My home uses a hot-water-to-hot-air converter system for heat. Recently, the heat upstairs stopped working. I called in an HVAC contractor, and within about 10 minutes he identified the problem and had my upstairs heating system working again.
What was the cause of the failure? Actually, there were two culprits.
First, air was in the hot-water pipe that fed the attic heat exchanger, causing the circulator pump not to circulate water through the closed-loop water heating system associated with the attic circuit. Second, the water feeder valve was not working properly in the fact that it did not automatically allow more water into the closed-loop heating circuit when it sensed a low pressure, e.g., below 15 psi.
The HVAC contractor explained to me that there was a leak somewhere in my heating system, which slowly bled off pressure into the attic-heating hot-water circuit. Due to the amount of air in the hot-water pipe, the circulator pump simply couldn't pump water through the circuit. Thus, no hot water was making it up into the attic heat exchanger.
He also explained that the water feeder valve had not been working properly. If it had, it would have automatically pumped more water into the hot-water heating circuit to get the pressure up above 15 psi.
To confirm his explanation of the problems to me, he first went up into the attic and loosened a nipple screw on a valve that fed the hot water into the heat exchanger. As he loosened the nipple screw we could hear air blowing out of the loosened nipple seal. When water finally began to spew from the loosened nipple screw he tightened the nipple screw back up. Within seconds we could feel hot water circulating through the copper pipe. By purging air from the hot-water supply pipe, he had restored water circulation to the attic heat exchanger.
In the basement, the HVAC contractor showed me that the pressure in the hot-water heating system was only at around 10 psi. Upon slightly lifting the small metal arm on the water feeder valve, I instantly heard water swooshing into the pipe. When the pressure gauge read 18 psi he restored the metal arm on the water feeder valve to its normal position. Too much water in the heating system risks the pressure and temperature relief valve going off.
After demonstrating how the water feeder valve operated we decided to have him replace the valve so that I wouldn't have to worry about having too low water pressure in the heating system again in the event another small leak in the hot-water heating circuit occurred.

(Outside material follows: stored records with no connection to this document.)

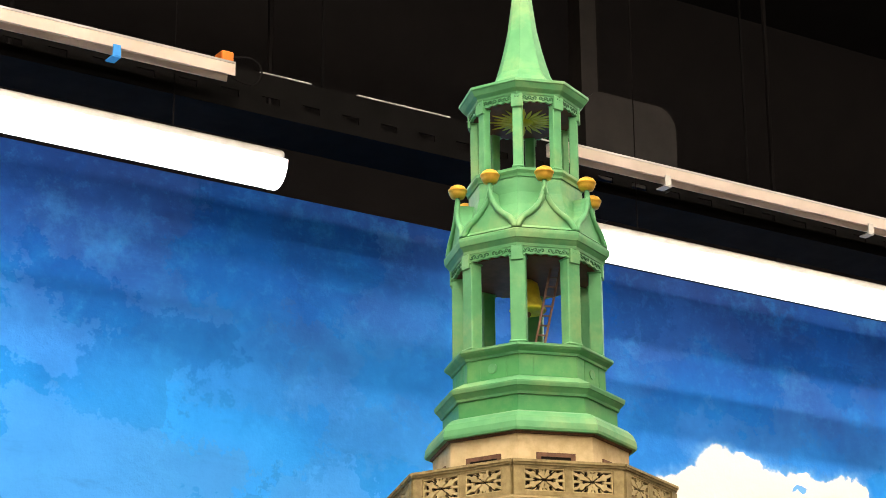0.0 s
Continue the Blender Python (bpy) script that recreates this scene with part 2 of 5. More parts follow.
def mural_material():
    """A hand-painted sky: blues from pale below to deep above, brushed patches and cream clouds."""
    m = bpy.data.materials.new("painted_sky")
    m.use_nodes = True
    nt = m.node_tree
    N, L = nt.nodes, nt.links
    b = N["Principled BSDF"]
    b.inputs["Roughness"].default_value = 0.55
    tc = N.new("ShaderNodeTexCoord")
    b.inputs["Specular IOR Level"].default_value = 0.08

    def vec(op, a, bb=None):
        x = N.new("ShaderNodeVectorMath")
        x.operation = op
        for sock, val in zip(x.inputs, (a, bb)):
            if val is None:
                continue
            if isinstance(val, tuple):
                sock.default_value = val
            else:
                L.new(val, sock)
        return x

    def math_node(op, a, bb=None, clamp=False):
        x = N.new("ShaderNodeMath")
        x.operation, x.use_clamp = op, clamp
        for sock, val in zip(x.inputs, (a, bb)):
            if val is None:
                continue
            if isinstance(val, (int, float)):
                sock.default_value = val
            else:
                L.new(val, sock)
        return x.outputs[0]

    def tex(scale, detail=5.0, rough=0.6, src=None, dist=0.0):
        n = N.new("ShaderNodeTexNoise")
        for k, v in (("Scale", scale), ("Detail", detail), ("Roughness", rough), ("Distortion", dist)):
            n.inputs[k].default_value = v
        L.new(src or tc.outputs["Object"], n.inputs["Vector"])
        return n

    def rng(src, lo, hi, a=0.0, c=1.0):
        r = N.new("ShaderNodeMapRange")
        r.interpolation_type = "SMOOTHSTEP"
        for i, v in ((1, lo), (2, hi), (3, a), (4, c)):
            r.inputs[i].default_value = v
        L.new(src, r.inputs[0])
        return r.outputs[0]

    def mix(fac, a, bb):
        x = N.new("ShaderNodeMix")
        x.data_type = "RGBA"
        for sock, val in ((x.inputs[0], fac), (x.inputs[6], a), (x.inputs[7], bb)):
            if isinstance(val, (int, float)):
                sock.default_value = val
            elif isinstance(val, tuple):
                sock.default_value = (*val, 1)
            else:
                L.new(val, sock)
        return x.outputs[2]

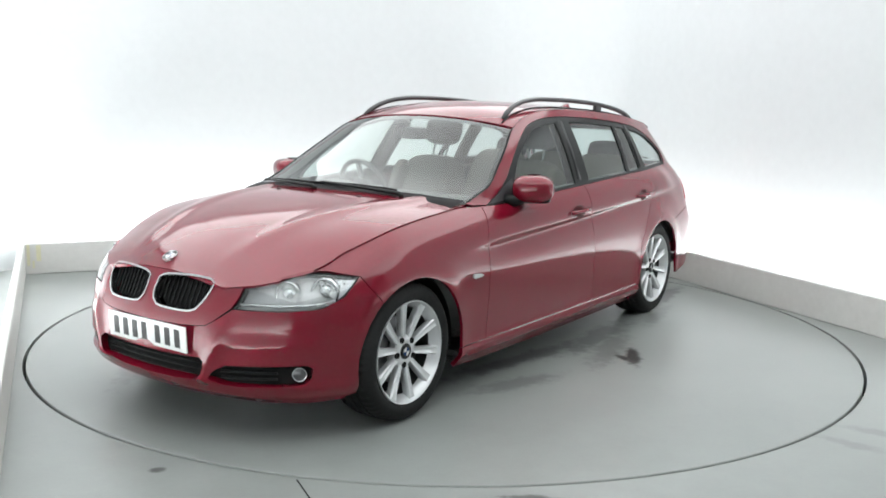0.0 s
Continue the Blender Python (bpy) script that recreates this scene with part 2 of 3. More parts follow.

Lastly, in regards to the concern for a leak in the heating system, I explained to him that I had noticed a small leak dripping from a nipple screw on the heat exchanger in the basement during the summer. I told him I believe the leak had persisted for a couple of months before I resolved the issue by simply tightening the nipple screw. Consequently, after the HVAC contractor installed the new water feeder valve, the pressure in the water-heating pipes remained constant and no water leaks were discovered.